Directions >>
Copy nothing but the text: reproduce each line of the listing exactly and leave the pictures out.

** begin **

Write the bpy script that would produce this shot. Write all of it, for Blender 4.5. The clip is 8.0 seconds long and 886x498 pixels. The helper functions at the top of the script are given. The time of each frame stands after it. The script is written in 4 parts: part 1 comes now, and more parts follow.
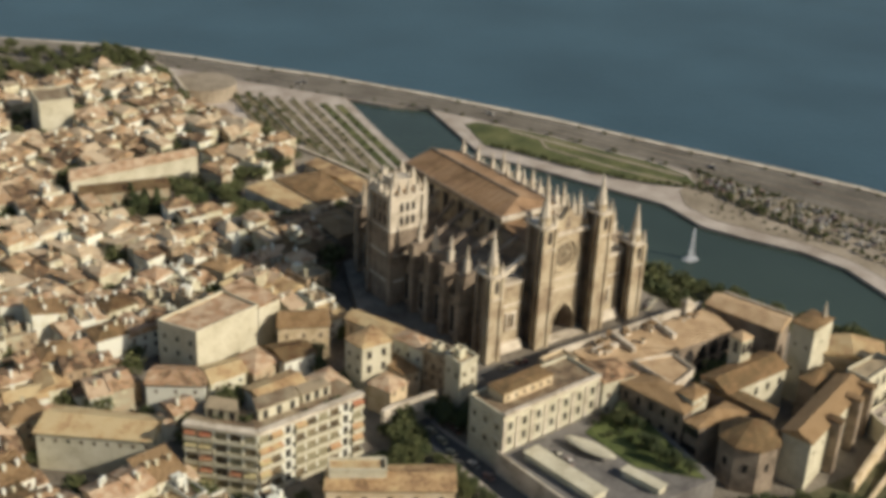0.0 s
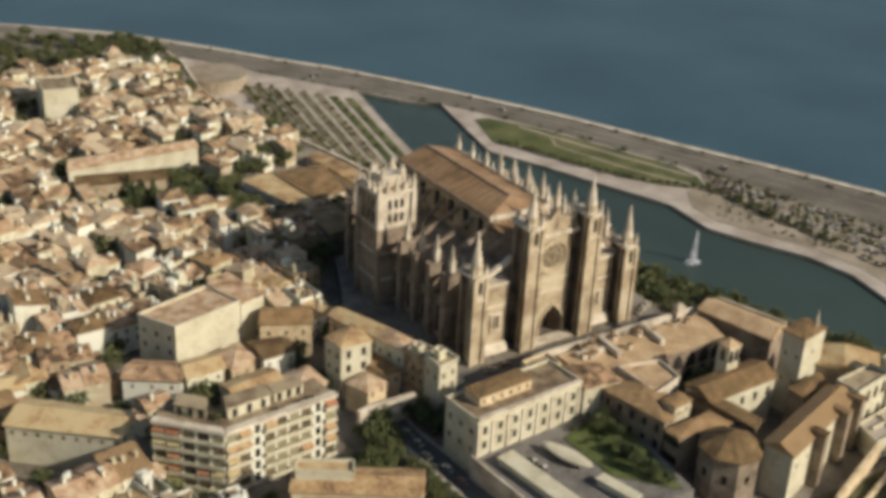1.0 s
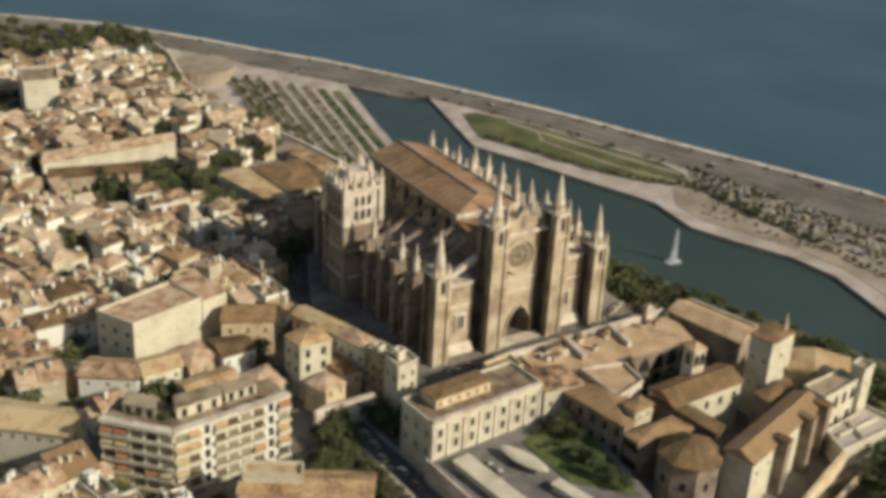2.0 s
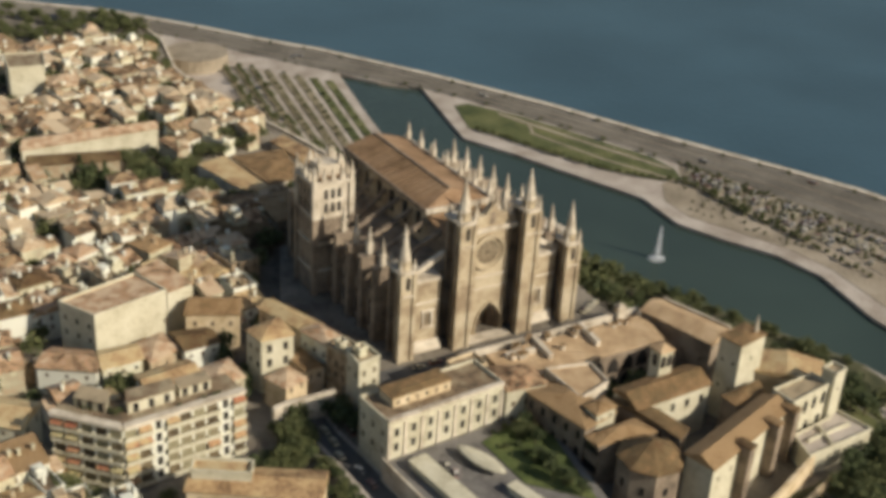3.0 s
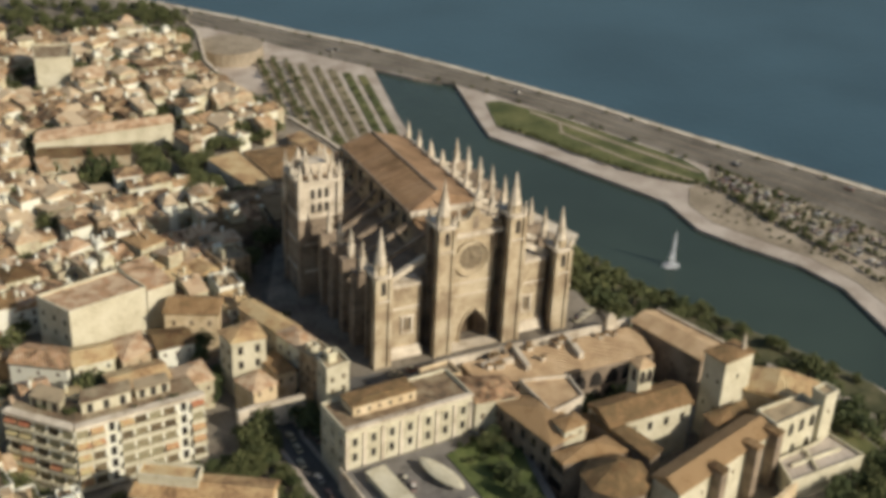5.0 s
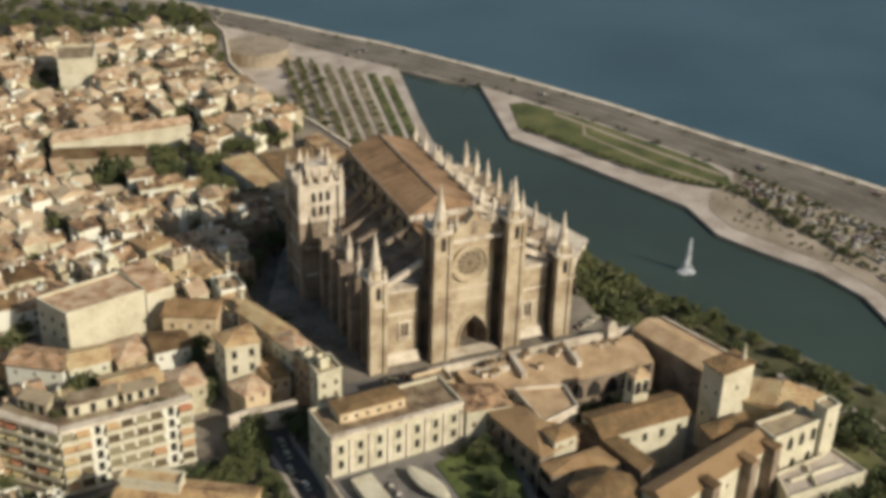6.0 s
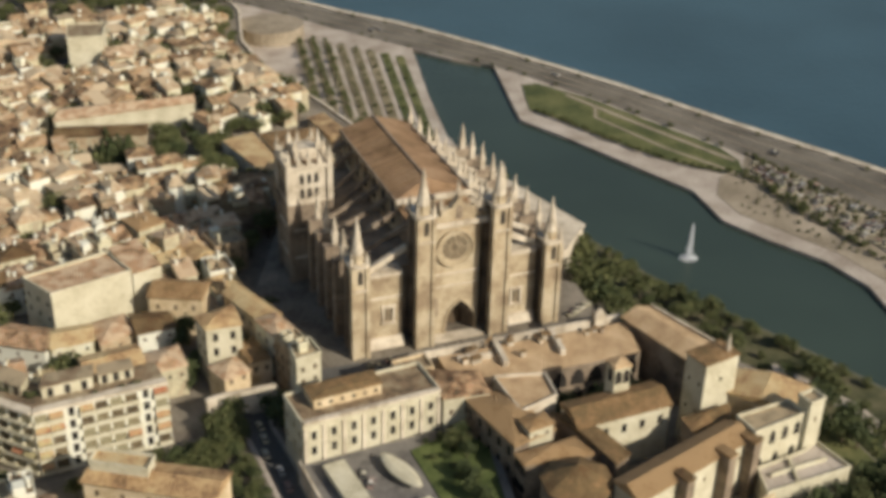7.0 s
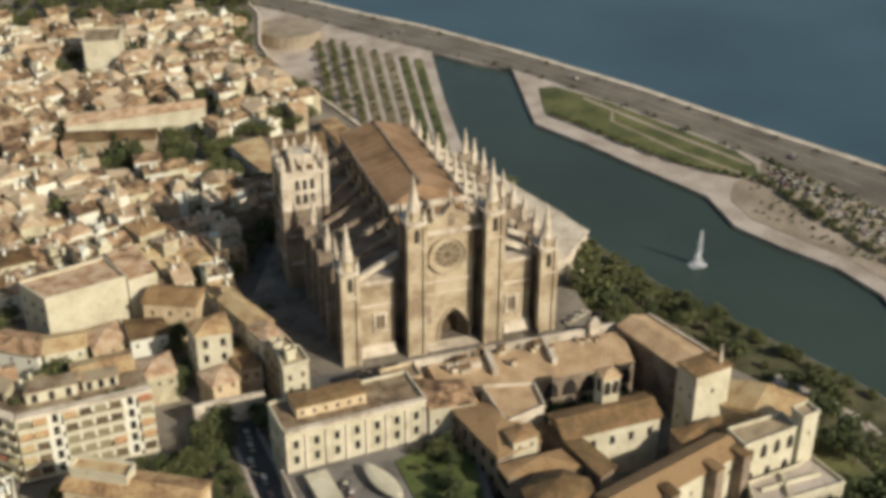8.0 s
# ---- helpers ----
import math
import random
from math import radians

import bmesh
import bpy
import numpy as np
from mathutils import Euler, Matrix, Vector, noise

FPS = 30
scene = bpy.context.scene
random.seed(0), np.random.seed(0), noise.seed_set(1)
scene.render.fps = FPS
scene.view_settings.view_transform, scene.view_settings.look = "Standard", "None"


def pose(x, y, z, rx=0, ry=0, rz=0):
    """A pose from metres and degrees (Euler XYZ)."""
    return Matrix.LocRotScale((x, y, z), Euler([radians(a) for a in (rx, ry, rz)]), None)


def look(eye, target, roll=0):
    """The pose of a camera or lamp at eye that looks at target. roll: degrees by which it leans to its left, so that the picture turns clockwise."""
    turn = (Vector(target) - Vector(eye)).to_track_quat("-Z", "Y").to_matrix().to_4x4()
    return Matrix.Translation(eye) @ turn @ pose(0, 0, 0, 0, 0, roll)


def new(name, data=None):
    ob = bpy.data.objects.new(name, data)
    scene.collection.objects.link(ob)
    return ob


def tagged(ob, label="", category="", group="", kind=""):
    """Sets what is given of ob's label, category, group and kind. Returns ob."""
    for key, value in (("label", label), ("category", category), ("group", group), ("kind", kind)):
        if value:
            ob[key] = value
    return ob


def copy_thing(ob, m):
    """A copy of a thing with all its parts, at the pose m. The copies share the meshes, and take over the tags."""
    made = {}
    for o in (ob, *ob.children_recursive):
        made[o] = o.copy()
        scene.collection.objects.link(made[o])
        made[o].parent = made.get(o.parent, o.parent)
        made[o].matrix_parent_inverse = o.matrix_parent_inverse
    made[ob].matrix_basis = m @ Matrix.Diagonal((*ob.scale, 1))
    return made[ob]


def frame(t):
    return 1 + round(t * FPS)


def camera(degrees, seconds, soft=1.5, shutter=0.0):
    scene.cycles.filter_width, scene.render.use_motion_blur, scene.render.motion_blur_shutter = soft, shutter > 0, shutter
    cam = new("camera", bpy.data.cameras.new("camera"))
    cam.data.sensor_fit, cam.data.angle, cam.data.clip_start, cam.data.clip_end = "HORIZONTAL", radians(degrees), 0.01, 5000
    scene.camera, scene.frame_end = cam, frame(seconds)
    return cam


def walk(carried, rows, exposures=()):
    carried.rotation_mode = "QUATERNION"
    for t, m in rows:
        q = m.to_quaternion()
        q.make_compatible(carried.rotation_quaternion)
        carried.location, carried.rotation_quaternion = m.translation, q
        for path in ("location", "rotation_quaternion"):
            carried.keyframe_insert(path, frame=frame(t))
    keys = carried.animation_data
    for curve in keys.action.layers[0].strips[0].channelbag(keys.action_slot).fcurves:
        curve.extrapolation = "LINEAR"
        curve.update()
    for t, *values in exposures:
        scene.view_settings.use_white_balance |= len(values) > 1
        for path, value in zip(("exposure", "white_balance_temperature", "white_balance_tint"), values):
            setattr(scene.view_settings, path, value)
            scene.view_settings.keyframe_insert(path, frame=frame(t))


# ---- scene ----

** end **

Finished exercise >>
Write the bpy script that would produce this shot. Write all of it, for Blender 4.5. The clip is 8.0 seconds long and 886x498 pixels. The helper functions at the top of the script are given. The time of each frame stands after it. The script is written in 4 parts: part 1 comes now, and more parts follow.
0.0 s
1.0 s
2.0 s
3.0 s
5.0 s
6.0 s
7.0 s
8.0 s
# ---- helpers ----
import math
import random
from math import radians

import bmesh
import bpy
import numpy as np
from mathutils import Euler, Matrix, Vector, noise

FPS = 30
scene = bpy.context.scene
random.seed(0), np.random.seed(0), noise.seed_set(1)
scene.render.fps = FPS
scene.view_settings.view_transform, scene.view_settings.look = "Standard", "None"


def pose(x, y, z, rx=0, ry=0, rz=0):
    """A pose from metres and degrees (Euler XYZ)."""
    return Matrix.LocRotScale((x, y, z), Euler([radians(a) for a in (rx, ry, rz)]), None)


def look(eye, target, roll=0):
    """The pose of a camera or lamp at eye that looks at target. roll: degrees by which it leans to its left, so that the picture turns clockwise."""
    turn = (Vector(target) - Vector(eye)).to_track_quat("-Z", "Y").to_matrix().to_4x4()
    return Matrix.Translation(eye) @ turn @ pose(0, 0, 0, 0, 0, roll)


def new(name, data=None):
    ob = bpy.data.objects.new(name, data)
    scene.collection.objects.link(ob)
    return ob


def tagged(ob, label="", category="", group="", kind=""):
    """Sets what is given of ob's label, category, group and kind. Returns ob."""
    for key, value in (("label", label), ("category", category), ("group", group), ("kind", kind)):
        if value:
            ob[key] = value
    return ob


def copy_thing(ob, m):
    """A copy of a thing with all its parts, at the pose m. The copies share the meshes, and take over the tags."""
    made = {}
    for o in (ob, *ob.children_recursive):
        made[o] = o.copy()
        scene.collection.objects.link(made[o])
        made[o].parent = made.get(o.parent, o.parent)
        made[o].matrix_parent_inverse = o.matrix_parent_inverse
    made[ob].matrix_basis = m @ Matrix.Diagonal((*ob.scale, 1))
    return made[ob]


def frame(t):
    return 1 + round(t * FPS)


def camera(degrees, seconds, soft=1.5, shutter=0.0):
    scene.cycles.filter_width, scene.render.use_motion_blur, scene.render.motion_blur_shutter = soft, shutter > 0, shutter
    cam = new("camera", bpy.data.cameras.new("camera"))
    cam.data.sensor_fit, cam.data.angle, cam.data.clip_start, cam.data.clip_end = "HORIZONTAL", radians(degrees), 0.01, 5000
    scene.camera, scene.frame_end = cam, frame(seconds)
    return cam


def walk(carried, rows, exposures=()):
    carried.rotation_mode = "QUATERNION"
    for t, m in rows:
        q = m.to_quaternion()
        q.make_compatible(carried.rotation_quaternion)
        carried.location, carried.rotation_quaternion = m.translation, q
        for path in ("location", "rotation_quaternion"):
            carried.keyframe_insert(path, frame=frame(t))
    keys = carried.animation_data
    for curve in keys.action.layers[0].strips[0].channelbag(keys.action_slot).fcurves:
        curve.extrapolation = "LINEAR"
        curve.update()
    for t, *values in exposures:
        scene.view_settings.use_white_balance |= len(values) > 1
        for path, value in zip(("exposure", "white_balance_temperature", "white_balance_tint"), values):
            setattr(scene.view_settings, path, value)
            scene.view_settings.keyframe_insert(path, frame=frame(t))


# ---- scene ----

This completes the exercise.